5. Performance Metrics and Comparative Evaluation
Conversational ML CRSF
- Primary metric: $1$-of-$100$ accuracy (Recall@1 for 100 candidates).
- Baselines: tf-idf, BM25, fixed embeddings (USE, ELMo, BERT), trainable mapping variant.
- Neural encoder: Demonstrates improved standard evaluation performance when trained on full dataset with margin-based loss and large batch sizes.
Network CRSF for 6G
- Metrics: Aggregate priority-weighted QoS, Assignment Success Rate (ASR), Average per-request QoS.
- Simulation Setting: 5–20 SFs, 10–200 requests per scheduling slot, realistic QoS parameterization from 3GPP standards, 100 Monte Carlo trials per experiment.
- Results:
- Aggregate QoS gain: 20–35% over priority-only baseline with rising request load; 15–30% higher across growings SF count (from 5 to 20).
- ASR: Slightly (1–3%) lower under overload, but both approaches 100% as resource pool grows.
- Per-request QoS: At maximum assignment, CRSF gives ≈10% gain at SFs=20.
- Capacity effect: Increasing from 30 to 50 raises CRSF-benchmark advantage from ≈12% to ≈40%.
- This suggests that joint assignment can yield substantial global utility gains compared to local or purely priority-based allocation.
6. Extensibility, Standardization, and Future Directions
The CRSF architecture in ML is agnostic to the corpus source so long as the data format and selection API is maintained; this allows rapid reproducibility and adoption of new conversational domains, as well as future extension to other structured language tasks.
In network systems, the CRSF is designed as a microservice-compatible, modular NF, and is intended for eventual 3GPP standardization:
- Service-type micro-SBA functions can be independently added.
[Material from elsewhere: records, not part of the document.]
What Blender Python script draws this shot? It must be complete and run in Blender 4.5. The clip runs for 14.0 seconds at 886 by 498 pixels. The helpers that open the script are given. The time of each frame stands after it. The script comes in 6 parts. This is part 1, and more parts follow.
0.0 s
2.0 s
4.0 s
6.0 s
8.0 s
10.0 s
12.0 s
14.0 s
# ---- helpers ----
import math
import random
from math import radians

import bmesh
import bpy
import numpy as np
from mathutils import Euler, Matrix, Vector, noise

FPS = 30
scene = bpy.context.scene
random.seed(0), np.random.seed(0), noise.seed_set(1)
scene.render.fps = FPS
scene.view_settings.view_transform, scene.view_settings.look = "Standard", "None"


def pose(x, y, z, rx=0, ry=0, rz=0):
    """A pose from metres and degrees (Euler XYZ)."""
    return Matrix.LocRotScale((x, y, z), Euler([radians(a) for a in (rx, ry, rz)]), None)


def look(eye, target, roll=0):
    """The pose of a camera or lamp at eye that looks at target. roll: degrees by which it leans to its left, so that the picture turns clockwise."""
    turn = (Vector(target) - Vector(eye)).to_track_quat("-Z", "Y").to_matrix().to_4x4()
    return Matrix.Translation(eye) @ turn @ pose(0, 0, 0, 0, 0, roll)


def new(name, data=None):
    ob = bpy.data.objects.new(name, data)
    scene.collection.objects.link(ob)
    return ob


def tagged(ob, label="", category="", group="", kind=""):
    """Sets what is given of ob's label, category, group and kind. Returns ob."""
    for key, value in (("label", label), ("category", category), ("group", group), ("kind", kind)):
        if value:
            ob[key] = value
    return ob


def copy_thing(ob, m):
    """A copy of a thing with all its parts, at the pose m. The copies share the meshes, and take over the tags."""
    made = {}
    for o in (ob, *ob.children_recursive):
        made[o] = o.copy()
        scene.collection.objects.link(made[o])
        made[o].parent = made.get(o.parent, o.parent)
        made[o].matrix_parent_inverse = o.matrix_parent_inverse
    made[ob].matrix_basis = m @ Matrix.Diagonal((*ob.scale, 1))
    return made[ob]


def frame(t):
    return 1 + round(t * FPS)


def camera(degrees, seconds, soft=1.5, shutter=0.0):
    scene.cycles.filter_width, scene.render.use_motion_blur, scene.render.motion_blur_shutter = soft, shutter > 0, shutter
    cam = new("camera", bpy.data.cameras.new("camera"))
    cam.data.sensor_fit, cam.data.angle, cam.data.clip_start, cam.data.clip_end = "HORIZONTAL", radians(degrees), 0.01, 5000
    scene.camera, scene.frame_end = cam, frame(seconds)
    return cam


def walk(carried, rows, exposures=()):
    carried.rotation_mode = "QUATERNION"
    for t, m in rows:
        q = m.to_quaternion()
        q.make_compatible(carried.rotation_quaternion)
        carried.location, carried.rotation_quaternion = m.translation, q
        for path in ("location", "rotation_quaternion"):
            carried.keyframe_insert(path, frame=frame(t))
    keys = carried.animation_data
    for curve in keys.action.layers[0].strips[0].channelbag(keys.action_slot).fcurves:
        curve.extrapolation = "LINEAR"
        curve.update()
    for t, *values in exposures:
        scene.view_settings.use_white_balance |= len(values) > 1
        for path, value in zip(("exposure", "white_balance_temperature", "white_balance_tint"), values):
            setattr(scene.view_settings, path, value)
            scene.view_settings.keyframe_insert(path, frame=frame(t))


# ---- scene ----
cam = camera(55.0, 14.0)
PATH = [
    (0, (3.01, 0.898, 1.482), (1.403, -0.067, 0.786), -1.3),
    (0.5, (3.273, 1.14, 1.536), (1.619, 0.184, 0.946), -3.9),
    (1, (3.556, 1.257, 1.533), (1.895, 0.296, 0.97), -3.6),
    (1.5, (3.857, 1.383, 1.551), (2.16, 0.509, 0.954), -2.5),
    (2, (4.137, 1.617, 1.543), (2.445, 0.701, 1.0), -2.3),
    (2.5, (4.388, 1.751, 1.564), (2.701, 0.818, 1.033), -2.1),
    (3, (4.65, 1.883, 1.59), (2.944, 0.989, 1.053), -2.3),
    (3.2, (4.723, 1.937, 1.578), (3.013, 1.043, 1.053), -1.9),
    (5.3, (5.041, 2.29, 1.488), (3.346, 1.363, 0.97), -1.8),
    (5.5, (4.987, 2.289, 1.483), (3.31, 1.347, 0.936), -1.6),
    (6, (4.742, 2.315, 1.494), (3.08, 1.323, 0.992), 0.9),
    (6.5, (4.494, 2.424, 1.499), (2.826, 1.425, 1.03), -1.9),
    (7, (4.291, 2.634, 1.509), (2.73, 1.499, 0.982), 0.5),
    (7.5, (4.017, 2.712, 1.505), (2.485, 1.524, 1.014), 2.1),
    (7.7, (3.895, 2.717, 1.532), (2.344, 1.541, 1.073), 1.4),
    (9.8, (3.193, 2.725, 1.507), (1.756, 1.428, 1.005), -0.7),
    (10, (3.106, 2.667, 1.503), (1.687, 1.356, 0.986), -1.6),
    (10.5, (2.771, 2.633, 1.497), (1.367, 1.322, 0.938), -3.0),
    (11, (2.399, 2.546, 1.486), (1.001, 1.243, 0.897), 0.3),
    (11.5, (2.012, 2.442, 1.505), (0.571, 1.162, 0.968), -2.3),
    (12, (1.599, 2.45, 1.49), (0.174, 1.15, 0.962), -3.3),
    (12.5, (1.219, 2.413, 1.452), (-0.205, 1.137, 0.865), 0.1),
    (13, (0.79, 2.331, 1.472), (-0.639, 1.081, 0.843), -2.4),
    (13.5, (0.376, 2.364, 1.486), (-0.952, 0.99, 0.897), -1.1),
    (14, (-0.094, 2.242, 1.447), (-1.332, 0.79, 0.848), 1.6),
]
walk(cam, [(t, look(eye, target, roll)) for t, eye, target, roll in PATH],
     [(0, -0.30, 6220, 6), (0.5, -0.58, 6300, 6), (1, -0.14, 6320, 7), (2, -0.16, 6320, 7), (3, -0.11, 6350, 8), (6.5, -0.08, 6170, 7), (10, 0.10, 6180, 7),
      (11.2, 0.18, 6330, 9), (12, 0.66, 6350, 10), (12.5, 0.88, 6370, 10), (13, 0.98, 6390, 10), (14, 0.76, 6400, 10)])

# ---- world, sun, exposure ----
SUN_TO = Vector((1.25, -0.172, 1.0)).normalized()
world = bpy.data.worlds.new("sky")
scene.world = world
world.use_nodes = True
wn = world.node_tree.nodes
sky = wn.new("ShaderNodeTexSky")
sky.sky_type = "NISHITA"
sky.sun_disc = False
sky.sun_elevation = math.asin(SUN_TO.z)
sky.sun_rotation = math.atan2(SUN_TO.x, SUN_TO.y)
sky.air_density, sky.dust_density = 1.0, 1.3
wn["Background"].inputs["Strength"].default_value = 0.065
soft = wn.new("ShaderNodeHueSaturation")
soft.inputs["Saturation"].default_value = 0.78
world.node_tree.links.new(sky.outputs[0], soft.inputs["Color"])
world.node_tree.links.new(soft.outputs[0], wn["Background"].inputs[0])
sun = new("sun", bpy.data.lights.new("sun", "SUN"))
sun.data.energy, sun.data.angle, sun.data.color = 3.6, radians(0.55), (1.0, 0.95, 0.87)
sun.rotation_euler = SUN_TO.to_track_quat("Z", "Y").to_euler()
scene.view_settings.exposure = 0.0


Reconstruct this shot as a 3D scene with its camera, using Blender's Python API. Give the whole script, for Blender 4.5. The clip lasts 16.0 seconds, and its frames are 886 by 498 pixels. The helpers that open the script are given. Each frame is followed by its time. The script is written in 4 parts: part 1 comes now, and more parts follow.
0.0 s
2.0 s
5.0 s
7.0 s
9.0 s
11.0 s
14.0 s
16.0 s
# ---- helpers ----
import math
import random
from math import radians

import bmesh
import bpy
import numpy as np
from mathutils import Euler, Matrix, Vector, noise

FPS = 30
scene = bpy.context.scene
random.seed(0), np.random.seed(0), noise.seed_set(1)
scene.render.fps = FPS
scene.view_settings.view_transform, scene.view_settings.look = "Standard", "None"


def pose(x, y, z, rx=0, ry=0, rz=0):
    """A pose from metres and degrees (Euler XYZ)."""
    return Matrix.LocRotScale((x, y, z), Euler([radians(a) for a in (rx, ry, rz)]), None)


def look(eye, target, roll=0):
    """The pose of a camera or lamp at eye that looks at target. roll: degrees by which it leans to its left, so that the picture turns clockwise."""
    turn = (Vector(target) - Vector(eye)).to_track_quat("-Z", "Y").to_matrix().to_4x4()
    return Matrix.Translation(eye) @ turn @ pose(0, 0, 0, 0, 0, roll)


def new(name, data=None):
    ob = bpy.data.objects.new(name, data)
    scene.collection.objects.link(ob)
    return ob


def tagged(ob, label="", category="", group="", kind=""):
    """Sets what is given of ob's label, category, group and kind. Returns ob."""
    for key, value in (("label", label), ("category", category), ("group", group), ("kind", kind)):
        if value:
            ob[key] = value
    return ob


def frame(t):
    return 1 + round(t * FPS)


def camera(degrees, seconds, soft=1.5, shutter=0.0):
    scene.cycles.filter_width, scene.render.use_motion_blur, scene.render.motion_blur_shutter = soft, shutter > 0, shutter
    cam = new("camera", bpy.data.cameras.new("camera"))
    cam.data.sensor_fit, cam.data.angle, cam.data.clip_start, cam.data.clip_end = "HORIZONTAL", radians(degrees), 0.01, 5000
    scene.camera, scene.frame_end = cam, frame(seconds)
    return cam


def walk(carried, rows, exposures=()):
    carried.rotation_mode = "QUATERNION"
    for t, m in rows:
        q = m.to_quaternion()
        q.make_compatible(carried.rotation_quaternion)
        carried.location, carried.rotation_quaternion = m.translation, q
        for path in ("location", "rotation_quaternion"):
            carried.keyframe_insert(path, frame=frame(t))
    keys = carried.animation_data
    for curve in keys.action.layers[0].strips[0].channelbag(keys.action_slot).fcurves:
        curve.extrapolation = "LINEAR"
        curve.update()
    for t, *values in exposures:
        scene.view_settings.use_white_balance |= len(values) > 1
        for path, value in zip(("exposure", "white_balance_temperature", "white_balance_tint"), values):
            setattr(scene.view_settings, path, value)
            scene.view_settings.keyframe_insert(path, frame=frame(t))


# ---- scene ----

- API surfaces are based on extensions to Nnrf_ServiceDiscovery and TS 29.510, ensuring compatibility with evolving 6G SBA stacks.
- QoS-aware selection algorithms are directly extensible to other domain-specific parameters, e.g., AI/ML analytics, localization, or energy management, by updating the repository schema and assignment logic.
- The architecture positions CRSF for inclusion in 6G local area network paper items, and future releases may incorporate learning-based or federated optimization for dynamic, real-time selection.
7. Significance and Research Directions
CRSF in both machine learning and network service sharing provides a principled, reproducible foundation for large-scale open benchmarking or resource allocation tasks that require centralized aggregation of heterogeneous candidates and formalized, constraint-driven selection. In ML, this enables direct, apples-to-apples response selection evaluation at the scale of hundreds of millions of examples. In 6G, CRSF supports cross-domain collaboration, efficient resource pooling, and programmable, extensible service architectures beyond traditional connectivity.
A plausible implication is that, as resource sharing and intelligent orchestration become more central in large-scale AI and networking, the CRSF paradigm—centralized registration with mathematically sound, globally optimal selection—will be a fundamental component of both reproducible research and carrier-grade distributed systems.